Eu digo que posso e você diz que não pode?

Olá, para todos vocês!! Uma das situações mais curiosas do mundo jurídico são as decisões que não falam a mesma língua. Mas Dr. Rodrigo como assim? É notório, caro leitor, que o nosso judiciário brasileiro passou e passa por transformações que nem sempre acompanham as mudanças nas relações sociais, empresariais, comerciais. Isso ocorre pelo simples motivo de que a legislação é debatida quando fatos ocorrem e mesmo quando possíveis de acontecer sempre tem um malandrinho que busca formas novas de burlar as regras. E hoje trago para nosso bate papo um tema interessante.

A Quarta Turma do STJ decidiu que os estabelecimentos comerciais não possuem responsabilidade, isto é, afastou a responsabilidade de lojas por fraudes em cartões de créditos. A relatora do processo foi enfática ao afirmar em sua manifestação que “No cenário atual, exigir do lojista, caso seja utilizada  senha correta, que ele faça conferência extraordinária, para verificar se aquele cartão foi emitido regularmente e não foi objeto de fraude ou furto, não me parece razoável, até porque, enquanto não for registrada nenhuma ocorrência, é mesmo impossível atestar irregularidades.”. Pode-se mencionar que tal opinião é merecedora de muitos e muitos debates, pois, este próprio colunista como advogado discorda veementemente. E explico utilizando uma lei brasiliense.

A lei em questão era a de nº 4.132/2008 do Distrito Federal. Contudo, mesmo com uma ementa que privilegiava a prevenção de uso indevido de cartões (débito e crédito), a Confederação Nacional do Comércio de Bens, Serviços e Turismo (CNC) foi reclamar no STF através da Ação Direta de Inconstitucionalidade nº 4.228/2018. Aos amantes das ciências exatas percebam que entre a lei mencionada e a ADI em questão se passaram 10 anos. Lá no Supremo a CNC levantou a tese de que o DF invadiu a competência legislativa e privativa da União sobre a matéria, ou seja, só quem pode legislar sobre matéria de Direito Civil (art. 22, I, e art. 24, §§ 1º e 3º, da CF/88) é a União. No jargão popular significa que o DF meteu o dedo onde não deveria.
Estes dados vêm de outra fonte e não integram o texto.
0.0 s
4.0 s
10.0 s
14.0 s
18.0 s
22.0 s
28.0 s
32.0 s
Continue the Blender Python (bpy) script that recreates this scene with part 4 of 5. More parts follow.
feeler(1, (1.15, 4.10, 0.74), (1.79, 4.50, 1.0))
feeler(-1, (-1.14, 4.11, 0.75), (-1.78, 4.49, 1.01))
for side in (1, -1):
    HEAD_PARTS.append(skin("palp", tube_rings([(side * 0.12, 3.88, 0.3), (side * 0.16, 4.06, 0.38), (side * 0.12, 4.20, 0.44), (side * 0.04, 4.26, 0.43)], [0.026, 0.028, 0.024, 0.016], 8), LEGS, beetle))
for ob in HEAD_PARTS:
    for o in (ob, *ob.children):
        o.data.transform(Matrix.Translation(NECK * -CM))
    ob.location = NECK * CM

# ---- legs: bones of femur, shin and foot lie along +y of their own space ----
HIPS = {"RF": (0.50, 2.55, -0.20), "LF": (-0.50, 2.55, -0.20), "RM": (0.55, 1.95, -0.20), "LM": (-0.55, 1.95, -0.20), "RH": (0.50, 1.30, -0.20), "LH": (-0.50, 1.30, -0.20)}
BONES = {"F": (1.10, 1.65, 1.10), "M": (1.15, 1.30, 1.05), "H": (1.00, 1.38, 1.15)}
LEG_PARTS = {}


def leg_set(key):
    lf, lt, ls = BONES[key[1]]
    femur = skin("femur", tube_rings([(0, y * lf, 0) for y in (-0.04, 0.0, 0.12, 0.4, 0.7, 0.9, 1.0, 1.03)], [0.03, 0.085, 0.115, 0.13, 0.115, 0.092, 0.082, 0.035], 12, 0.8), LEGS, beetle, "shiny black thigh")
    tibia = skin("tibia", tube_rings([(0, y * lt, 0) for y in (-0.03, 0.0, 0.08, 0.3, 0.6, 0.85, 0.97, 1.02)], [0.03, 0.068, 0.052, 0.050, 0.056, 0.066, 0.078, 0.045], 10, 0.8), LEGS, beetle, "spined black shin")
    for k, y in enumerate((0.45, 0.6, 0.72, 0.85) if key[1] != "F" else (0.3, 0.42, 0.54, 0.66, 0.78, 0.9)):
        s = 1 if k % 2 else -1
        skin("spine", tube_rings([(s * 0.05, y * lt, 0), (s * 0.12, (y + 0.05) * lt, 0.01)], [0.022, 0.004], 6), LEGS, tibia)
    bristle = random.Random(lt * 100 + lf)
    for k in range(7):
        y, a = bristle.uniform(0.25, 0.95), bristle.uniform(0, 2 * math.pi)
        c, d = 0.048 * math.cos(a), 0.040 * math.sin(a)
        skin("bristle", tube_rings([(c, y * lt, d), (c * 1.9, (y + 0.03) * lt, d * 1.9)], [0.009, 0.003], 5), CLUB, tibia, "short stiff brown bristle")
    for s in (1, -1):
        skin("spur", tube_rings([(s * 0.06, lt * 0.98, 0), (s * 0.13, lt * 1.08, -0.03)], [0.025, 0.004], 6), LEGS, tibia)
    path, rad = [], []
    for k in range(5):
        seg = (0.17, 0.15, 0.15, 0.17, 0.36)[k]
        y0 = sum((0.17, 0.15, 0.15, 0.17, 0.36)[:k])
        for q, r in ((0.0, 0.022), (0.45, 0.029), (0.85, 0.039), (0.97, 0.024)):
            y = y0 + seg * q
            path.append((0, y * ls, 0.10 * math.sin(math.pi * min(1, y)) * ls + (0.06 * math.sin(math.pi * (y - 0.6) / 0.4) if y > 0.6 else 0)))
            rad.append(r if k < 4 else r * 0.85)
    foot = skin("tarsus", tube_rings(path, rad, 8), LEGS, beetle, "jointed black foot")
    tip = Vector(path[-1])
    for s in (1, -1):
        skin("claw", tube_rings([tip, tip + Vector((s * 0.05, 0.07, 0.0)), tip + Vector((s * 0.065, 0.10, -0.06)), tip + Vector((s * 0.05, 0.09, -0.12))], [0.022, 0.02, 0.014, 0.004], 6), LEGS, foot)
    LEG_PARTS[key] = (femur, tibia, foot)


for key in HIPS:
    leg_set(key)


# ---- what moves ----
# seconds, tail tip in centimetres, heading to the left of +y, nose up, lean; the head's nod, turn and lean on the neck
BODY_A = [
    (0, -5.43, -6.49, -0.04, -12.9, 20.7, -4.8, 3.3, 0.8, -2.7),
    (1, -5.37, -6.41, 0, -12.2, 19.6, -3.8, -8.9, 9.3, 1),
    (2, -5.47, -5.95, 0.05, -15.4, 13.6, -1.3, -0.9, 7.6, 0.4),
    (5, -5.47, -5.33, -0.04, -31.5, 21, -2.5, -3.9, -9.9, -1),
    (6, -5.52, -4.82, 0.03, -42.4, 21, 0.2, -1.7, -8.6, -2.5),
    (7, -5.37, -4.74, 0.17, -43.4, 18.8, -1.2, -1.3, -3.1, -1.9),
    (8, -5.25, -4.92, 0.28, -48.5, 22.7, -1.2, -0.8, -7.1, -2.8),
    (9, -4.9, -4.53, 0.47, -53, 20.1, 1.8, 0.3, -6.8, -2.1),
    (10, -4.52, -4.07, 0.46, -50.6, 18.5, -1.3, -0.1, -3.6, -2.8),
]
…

Ainda sobre essa ADI as posições foram distintas tendo a Câmara Legislativa do DF pugnando pela constitucionalidade da norma haja vista “(…) que esta decorreria da competência legislativa concorrente em matéria concernente às relações de consumo.”. Já a Advocacia Geral da União se manifestou pela procedência do pedido da CNC, logo, requerendo ao STF que declarasse a lei inconstitucional independente do desejo de proteção aos consumidores quisto pelos parlamentares. Outra marretada veio do Procurador-Geral da República que sapecou um gancho de direita no queixo da CLDF indicando ser também contrário a lei em questão por considerá-la inconstitucional.
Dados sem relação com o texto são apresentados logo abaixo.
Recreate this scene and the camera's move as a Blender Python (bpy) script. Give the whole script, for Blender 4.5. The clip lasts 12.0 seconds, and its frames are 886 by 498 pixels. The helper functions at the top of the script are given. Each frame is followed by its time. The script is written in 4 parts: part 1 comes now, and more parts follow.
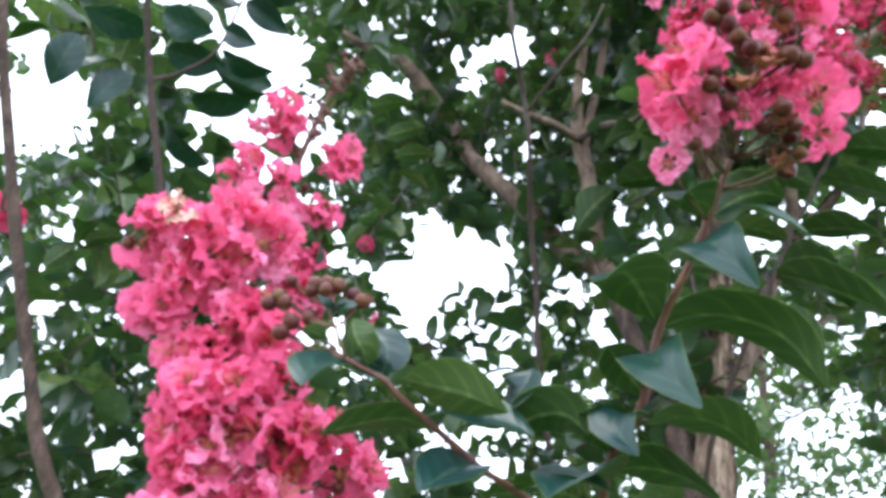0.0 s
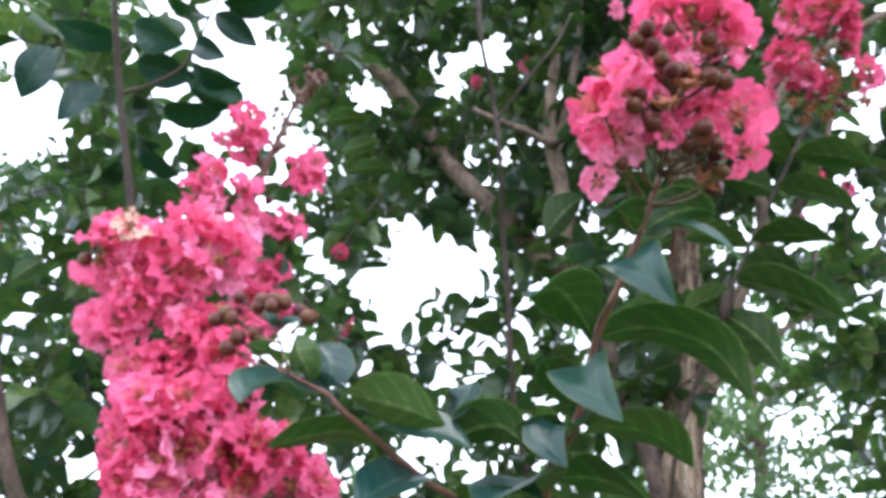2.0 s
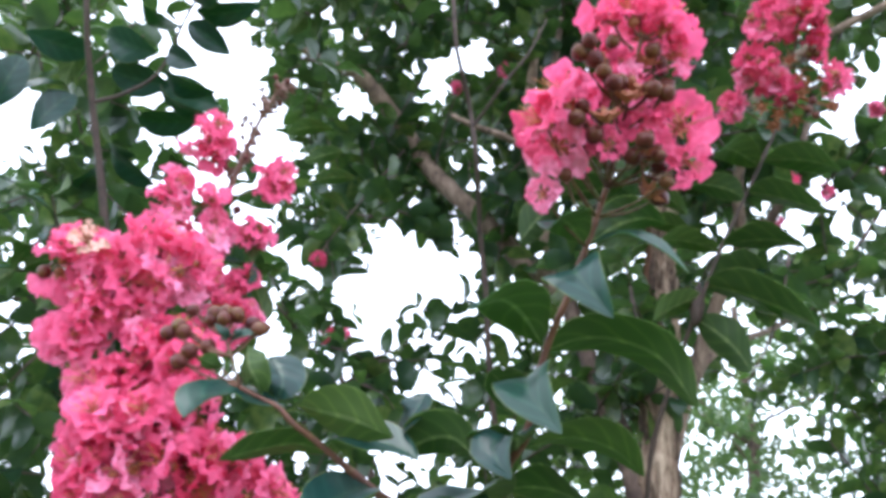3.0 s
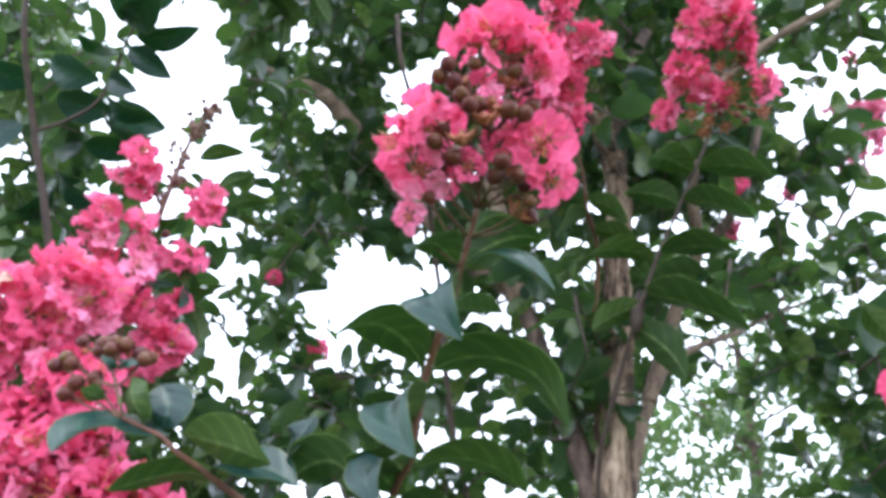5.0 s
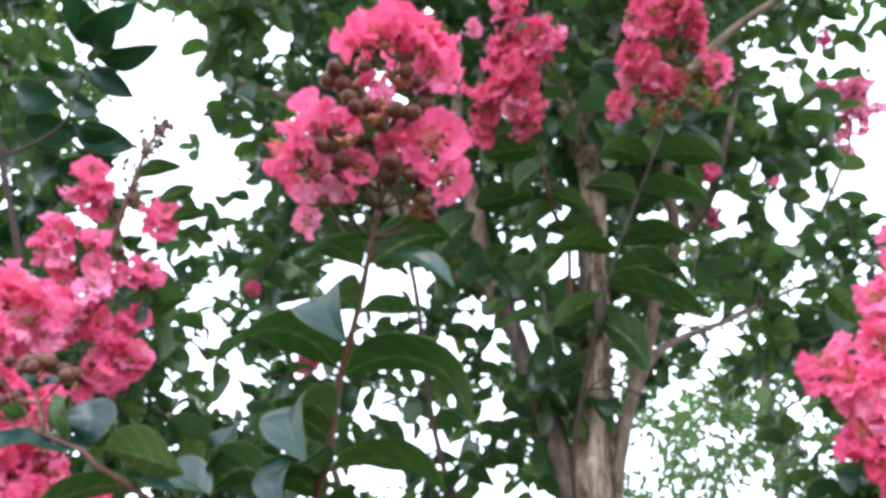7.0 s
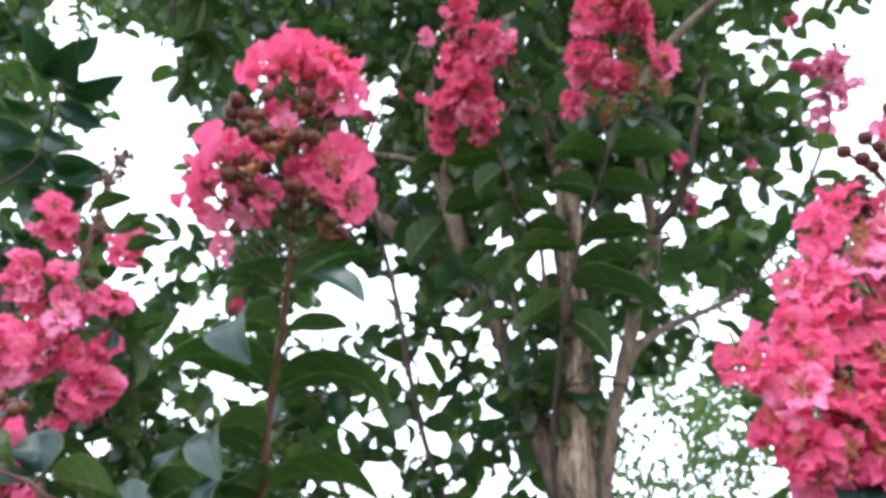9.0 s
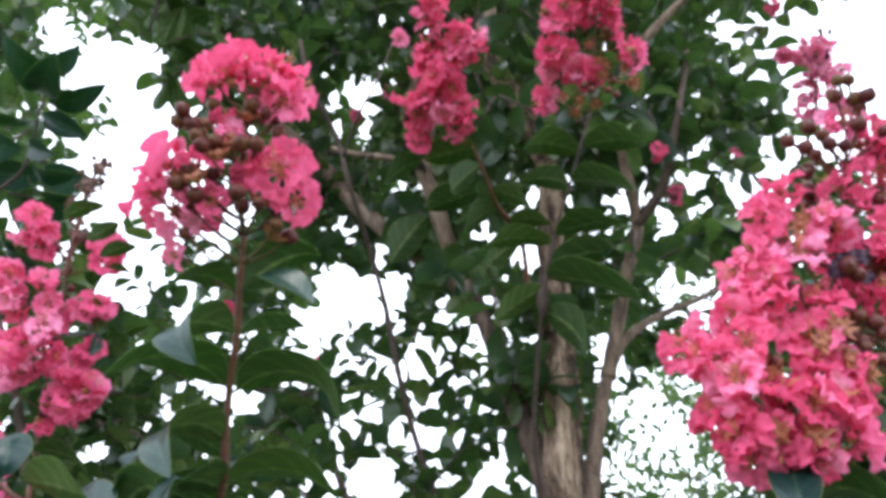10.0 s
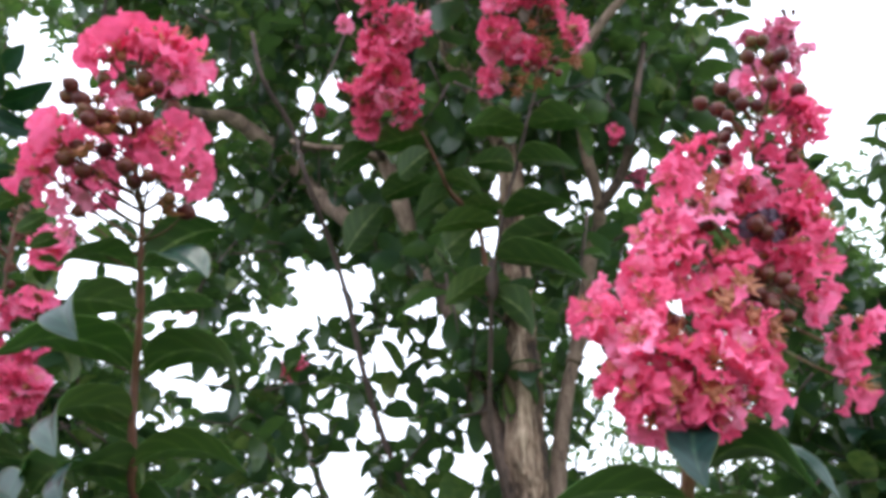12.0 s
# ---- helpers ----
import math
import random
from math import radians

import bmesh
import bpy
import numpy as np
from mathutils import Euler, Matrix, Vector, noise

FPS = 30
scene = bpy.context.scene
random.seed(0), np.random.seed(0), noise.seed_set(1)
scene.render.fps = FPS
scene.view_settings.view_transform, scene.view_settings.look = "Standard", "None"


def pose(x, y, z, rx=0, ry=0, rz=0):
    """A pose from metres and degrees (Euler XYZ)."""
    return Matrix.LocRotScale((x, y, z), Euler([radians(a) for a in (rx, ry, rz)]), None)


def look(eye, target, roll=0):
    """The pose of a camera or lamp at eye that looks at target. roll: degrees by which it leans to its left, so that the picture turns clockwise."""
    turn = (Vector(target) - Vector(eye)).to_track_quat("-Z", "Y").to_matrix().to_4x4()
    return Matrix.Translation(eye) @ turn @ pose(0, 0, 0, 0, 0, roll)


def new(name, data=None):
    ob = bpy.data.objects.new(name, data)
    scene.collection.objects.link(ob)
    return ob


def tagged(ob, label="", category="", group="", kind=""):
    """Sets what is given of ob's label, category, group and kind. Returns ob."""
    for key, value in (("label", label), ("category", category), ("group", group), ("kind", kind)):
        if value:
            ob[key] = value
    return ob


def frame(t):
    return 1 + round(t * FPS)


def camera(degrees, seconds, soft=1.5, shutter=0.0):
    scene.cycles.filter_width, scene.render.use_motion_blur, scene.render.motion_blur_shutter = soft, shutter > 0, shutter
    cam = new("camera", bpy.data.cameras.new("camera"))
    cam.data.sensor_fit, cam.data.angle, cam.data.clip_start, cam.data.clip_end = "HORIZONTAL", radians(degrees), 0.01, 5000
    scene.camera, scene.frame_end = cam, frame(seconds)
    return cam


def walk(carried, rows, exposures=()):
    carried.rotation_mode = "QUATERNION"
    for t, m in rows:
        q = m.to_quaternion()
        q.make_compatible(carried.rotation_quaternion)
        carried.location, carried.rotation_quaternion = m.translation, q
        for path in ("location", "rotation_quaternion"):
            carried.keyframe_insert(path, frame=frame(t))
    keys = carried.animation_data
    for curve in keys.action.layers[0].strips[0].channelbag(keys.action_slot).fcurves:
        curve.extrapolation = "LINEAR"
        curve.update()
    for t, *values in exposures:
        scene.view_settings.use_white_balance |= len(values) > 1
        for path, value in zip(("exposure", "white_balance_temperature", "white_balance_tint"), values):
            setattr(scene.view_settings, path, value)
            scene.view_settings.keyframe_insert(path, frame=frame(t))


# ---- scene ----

Mas Dr. Rodrigo essa lei era boa para garantir que as compras não seriam feitas mediante fraude. Sim, meu leitor otimista! Porém, devemos ter a sabedoria de entender que o ordenamento jurídico é mais complexo. E as decisões judiciais devem ser respeitadas e seguidas, pois, quando não concordamos devemos buscar a modificação na instância devida e com os remédios jurídicos específicos. E sempre com o auxílio do advogado! Voltando ao tema de hoje que é a possibilidade ou não do estabelecimento comercial exigir documento de identificação (com ou sem foto) para aprovação de uso de cartão de débito e crédito em compras presenciais. Infelizmente o STJ decidiu seguir essa linha de não responsabilização dos atores da cadeia de fornecedores. Em momento atual onde fraudes, furtos e roubos buscam cada vez mais atingir o patrimônio de cada um de nós levando em consideração que os golpes estão cada dia que passa mais modernos é um retrocesso, sob a ótica deste que vos escreve, a decisão da Quarta Turma.
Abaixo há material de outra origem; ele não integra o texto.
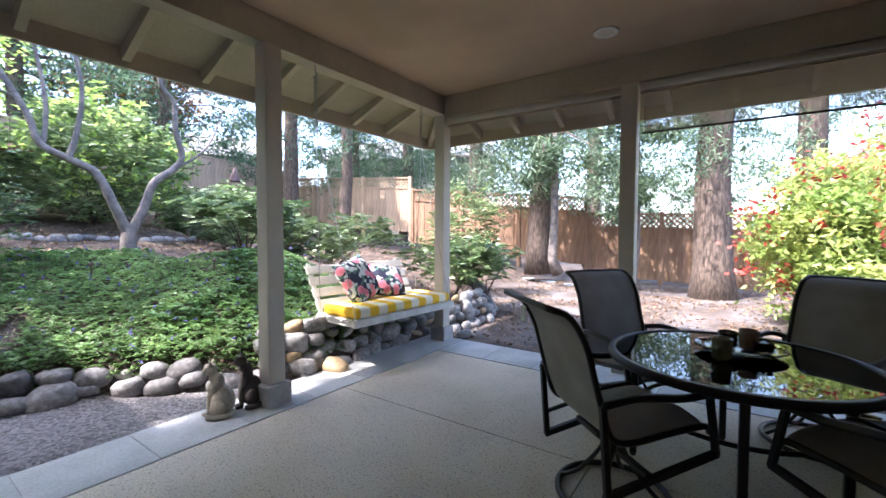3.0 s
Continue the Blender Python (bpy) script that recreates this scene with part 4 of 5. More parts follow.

Por fim, é necessário sempre levantar questões que nos guiem na busca de um arcabouço de privilegie sempre as melhores condutas e as prevenções de crimes. O lucro não deve ser rechaçado, mas também não deve ser perseguido a qualquer custo até em detrimento ao bom e harmonioso convívio entre consumidores e empresas. Todas elas, sejam bancos, bandeiras de cartões e os lojistas devem agir com a mais retilínea e a mais proba atitude em nome do Princípio da Boa-Fé Objetiva insculpido em nosso amado Código de Defesa do Consumidor. Como advogado sou contrário a decisão do STJ e você, caro leitor, o que pode me dizer sobre isso? Abraço e até mais!